2017 - MARTIN SCHULZ: Monatelang zaudert Gabriel, ob er selbst Angela Merkel herausfordern soll. Sein mieses Image in den Umfragen wirkt wie einbetoniert. Viele in der Partei stöhnen, mit dem unbeliebten Goslarer werde die SPD nichts reißen. Andere Spitzengenossen wollen Gabriel vor die Wand fahren lassen, um die Partei dann neu zu ordnen. Gabriel, der bereits länger an Rückzug denkt, will allein entscheiden. Er verdonnert die Führung zum Schweigen. Am 29. Januar soll das Rätsel um die K-Frage aufgeklärt werden. Der Zeitplan hält lange, die SPD zeigt sich diszipliniert.
Es kommt der 21. Januar. In Montabaur treffen sich Gabriel und Martin Schulz. Umfrage-Liebling Schulz denkt, er wird „nur“ Außenminister. Gabriel, der zum Wohl der SPD zurückziehen will, bietet ihm Parteivorsitz und Kandidatur an. Der Ex-EU-Politiker greift zu. Gabriel weiht den mit ihm befreundeten „Stern“-Chefredakteur Christian Krug ein. Weite Teile der SPD wissen von dem spektakulären Deal noch nichts. Gabriel will die Gremien am 24. Januar informieren. Daraus wird nichts - wieder gibt es eine Sturzgeburt. Eine halbe Stunde vor einer Fraktionssitzung wird im Internet das Titelbild des neuen „Sterns“ publik: „Der Rücktritt“.
Ist die Lage mit 1998 vergleichbar?
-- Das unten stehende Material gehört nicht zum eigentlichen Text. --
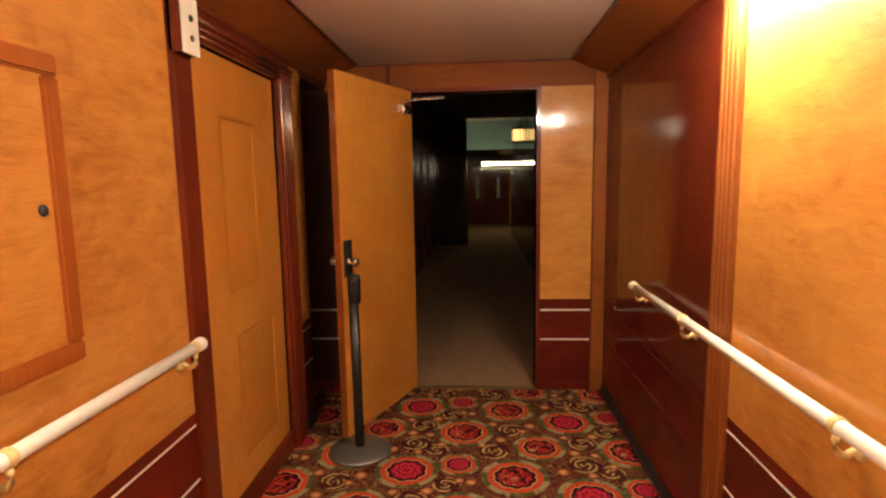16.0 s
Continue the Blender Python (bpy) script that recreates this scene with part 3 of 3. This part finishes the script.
DX = -XD
sg = plate("fire_sign", 2.20, 2.455, 1.535, 1.775, DX, SIGN_WHITE, "red fire department sign with white border on brown door")
part("field", on_wall(L, 2.208, 2.447, 1.542, 1.768, DX + 0.004, DX + 0.0048), SIGN_RED, sg)
for k, w in enumerate(("FIRE", "DEPARTMENT", "STANDPIPE", "CONNECTION", "INSIDE")):
    letters("lettering", w, 0.042, wall_text(L, 2.328, 1.739 - 0.042 * k, DX + 0.0055), SIGN_WHITE, sg, squeeze=0.62)
es = plate("exit_plaque", 1.585, 1.88, 1.53, 1.645, DX, SIGN_BLACK, "black plaque with gold border and gold lettering on brown door")
bm = on_wall(L, 1.592, 1.873, 1.535, 1.539, DX + 0.004, DX + 0.0055)
on_wall(L, 1.592, 1.873, 1.636, 1.640, DX + 0.004, DX + 0.0055, 0, bm)
on_wall(L, 1.592, 1.596, 1.539, 1.636, DX + 0.004, DX + 0.0055, 0, bm)
on_wall(L, 1.869, 1.873, 1.539, 1.636, DX + 0.004, DX + 0.0055, 0, bm)
part("border", bm, GOLD, es)
part("crest", lathe([(0.03, 0), (0.03, 0.004), (0.02, 0.006)], (1, 0, 0), (-HALF - XD, 1.852, 1.645), 18), SIGN_BLACK, es)
letters("lettering", "Emergency", 0.046, wall_text(L, 1.728, 1.609, DX + 0.0055), GOLD, es)
letters("lettering", "Exit Only", 0.046, wall_text(L, 1.752, 1.563, DX + 0.0055), GOLD, es)
ws = plate("warning_sign", 1.612, 1.872, 1.410, 1.515, DX, SIGN_RED, "red and white warning sticker on brown door")
for y in (1.643, 1.841):
    part("disc", lathe([(0.027, 0), (0.027, 0.0006)], (1, 0, 0), (-HALF - XD + 0.0042, y, 1.484), 20), SIGN_WHITE, ws)
    part("mark", on_wall(L, y - 0.007, y + 0.007, 1.466, 1.502, DX + 0.005, DX + 0.0056), BLACK, ws)
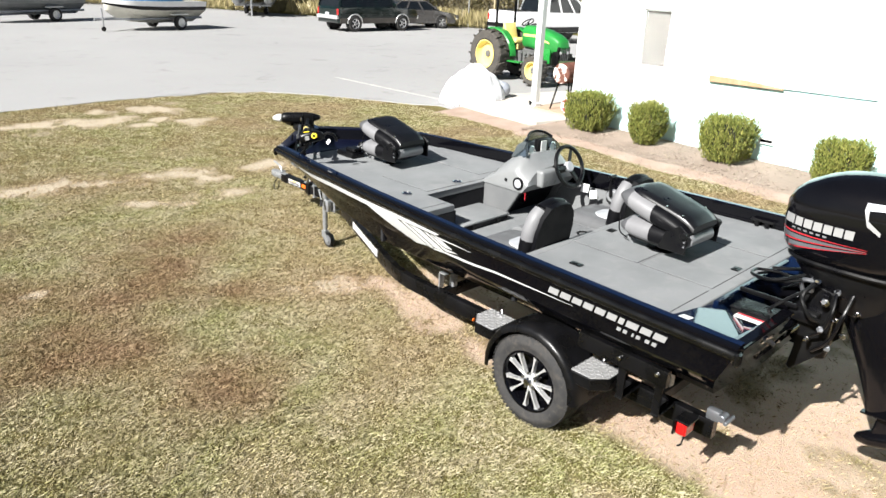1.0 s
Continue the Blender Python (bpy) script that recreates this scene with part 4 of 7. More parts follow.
# ---- helm console ----
con = thing("helm_console", BOAT, "silver-grey moulded helm console with smoked windscreen", "console")
bm = B()
secs = []
for v, zf, zt, za in ((-0.235, 1.10, 1.20, 1.16), (-0.25, 1.12, 1.235, 1.19), (-0.33, 1.16, 1.315, 1.26), (-0.42, 1.19, 1.35, 1.29), (-0.60, 1.21, 1.36, 1.30), (-0.78, 1.19, 1.34, 1.29), (-0.88, 1.14, 1.27, 1.23), (-0.92, 1.10, 1.18, 1.15)):
    secs.append([(3.15, v, 1.05), (3.12, v, 1.05 + (zf - 1.05) * 0.55), (3.06, v, zf), (2.95, v, zf + (zt - zf) * 0.62), (2.82, v, zt), (2.76, v, zt - 0.005), (2.70, v, za - 0.01), (2.63, v, za - 0.05), (2.62, v, 1.12), (2.68, v, 1.05)])
loft(bm, secs)
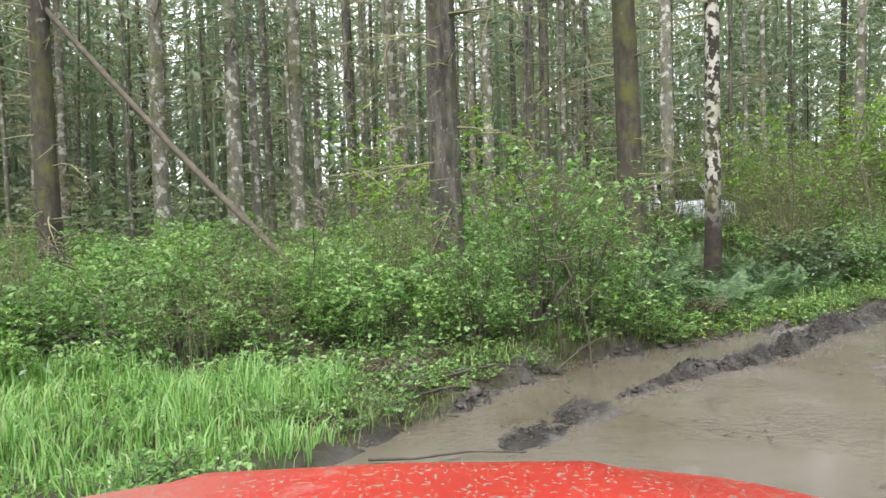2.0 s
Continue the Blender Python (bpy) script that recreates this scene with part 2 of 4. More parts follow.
def water_material():
    m, n, l, b = material("muddy_water")
    geo = n.new("ShaderNodeNewGeometry")
    pos = geo.outputs["Position"]
    c = ramp(n, l, noise_of(n, l, pos, 0.6, 5, 0.6), [(0.3, (0.082, 0.068, 0.048)), (0.5, (0.107, 0.092, 0.073)), (0.72, (0.130, 0.115, 0.097))])
    l.new(c, b.inputs["Base Color"])
    l.new(ramp(n, l, noise_of(n, l, pos, 1.3, 5, 0.65), [(0.35, (0.03, 0.03, 0.03)), (0.65, (0.14, 0.14, 0.14))]), b.inputs["Roughness"])
    b.inputs["IOR"].default_value = 1.33
    rip = mixed(n, l, 0.5, noise_of(n, l, pos, 2.0, 5, 0.65), noise_of(n, l, pos, 11, 4, 0.7, (1, 1.3, 1)))
    rip = mixed(n, l, ramp(n, l, noise_of(n, l, pos, 0.55, 3), [(0.48, (0.06, 0.06, 0.06)), (0.60, (1, 1, 1))]), (0.5, 0.5, 0.5), rip)
    rip = mixed(n, l, 0.025, rip, noise_of(n, l, pos, 26, 3, 0.6, (1, 1.5, 1)))
    bumped(n, l, b, rip, 0.65, 0.05)
    return m


def bark_material(name, stops, patch, patch_amount, patch_scale, stretch, bump, patch_from=None):
    m, n, l, b = material(name)
    tc = n.new("ShaderNodeNewGeometry").outputs["Position"]
    info = n.new("ShaderNodeObjectInfo")
    base = ramp(n, l, noise_of(n, l, tc, 9, 6, 0.7, stretch), stops)
    mask = ramp(n, l, noise_of(n, l, tc, patch_scale, 4, 0.6), [(patch_amount, (0, 0, 0)), (patch_amount + 0.06, (1, 1, 1))])
    if patch_from is not None:
        xyz = n.new("ShaderNodeSeparateXYZ")
        l.new(tc, xyz.inputs[0])
        rng_ = node(n, "ShaderNodeMapRange")
        rng_.inputs[1].default_value, rng_.inputs[2].default_value = patch_from
        l.new(xyz.outputs[2], rng_.inputs[0])
        mask = mixed(n, l, 1.0, mask, rng_.outputs[0], "MULTIPLY")
    col = mixed(n, l, mask, base, patch)
    moss = ramp(n, l, noise_of(n, l, tc, 1.6, 5, 0.7), [(0.5, (0, 0, 0)), (0.68, (0.85, 0.85, 0.85))])
    col = mixed(n, l, moss, col, (0.10, 0.11, 0.025))
    tone = ramp(n, l, info.outputs["Random"], [(0.0, (0.65, 0.63, 0.6)), (1.0, (1.15, 1.12, 1.1))])
    l.new(mixed(n, l, 1.0, col, tone, "MULTIPLY"), b.inputs["Base Color"])
    b.inputs["Roughness"].default_value = 0.9
    bumped(n, l, b, noise_of(n, l, tc, 16, 6, 0.7, stretch), 0.9, bump)
    return m


def leaf_material(name, stops, through_share=0.35, gloss=0.45):
    m, n, l, b = material(name)
    geo = n.new("ShaderNodeNewGeometry")
    info = n.new("ShaderNodeObjectInfo")
    col = ramp(n, l, geo.outputs["Random Per Island"], stops)
    tone = ramp(n, l, info.outputs["Random"], [(0.0, (0.72, 0.78, 0.72)), (0.5, (1, 1, 1)), (1.0, (1.08, 1.04, 0.9))])
    col = mixed(n, l, 1.0, col, tone, "MULTIPLY")
    l.new(col, b.inputs["Base Color"])
    b.inputs["Roughness"].default_value = gloss
    t = n.new("ShaderNodeBsdfTranslucent")
    l.new(mixed(n, l, 1.0, col, (1.1, 1.15, 0.7), "MULTIPLY"), t.inputs[0])
    mx = n.new("ShaderNodeMixShader")
    mx.inputs[0].default_value = through_share
    l.new(b.outputs[0], mx.inputs[1])
    l.new(t.outputs[0], mx.inputs[2])
    l.new(mx.outputs[0], n["Material Output"].inputs[0])
    return m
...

Ist Schulz ein neuer Schröder?
Möglicherweise, ich bin noch nicht ganz sicher. Helmut Kohl hatte damals gehofft, Oskar Lafontaine werde Kanzlerkandidat, den er für den einfacheren Gegenkandidaten hielt. Und dann wurde es Schröder. Genauso hatte Merkel auf Gabriel als leichteren Gegner gehofft – und sie bekam Schulz. Wir haben noch keine so ausgeprägte Wechselstimmung wie 1998, aber einen Hauch davon. Damit hatte keiner gerechnet. Insofern gibt es erste Parallelen.
Während Union und SPD Kopf an Kopf liegen, sacken Grüne, Linke und FDP ab. Woran liegt das?
Es gibt zwei starke Kanzlerkandidaten, die polarisieren. Dann haben es die kleineren Parteien schwer. Für Rot-Rot-Grün könnte es ein Nullsummenspiel werden. Schulz jagt Grünen und Linken stimmen ab und reaktiviert Nichtwähler. Das reicht aber womöglich nicht für eine linke Mehrheit.
Ihre Prognose für diesen Wahlkampf?
Seit der Zeit von Helmut Kohl habe ich es nicht mehr erlebt, dass sich die Union so schwertut, Wähler zu begeistern. Das ist sehr gefährlich für Angela Merkel. Und deswegen hat Martin Schulz eine reelle Chance – trotz all der strukturellen Probleme der SPD.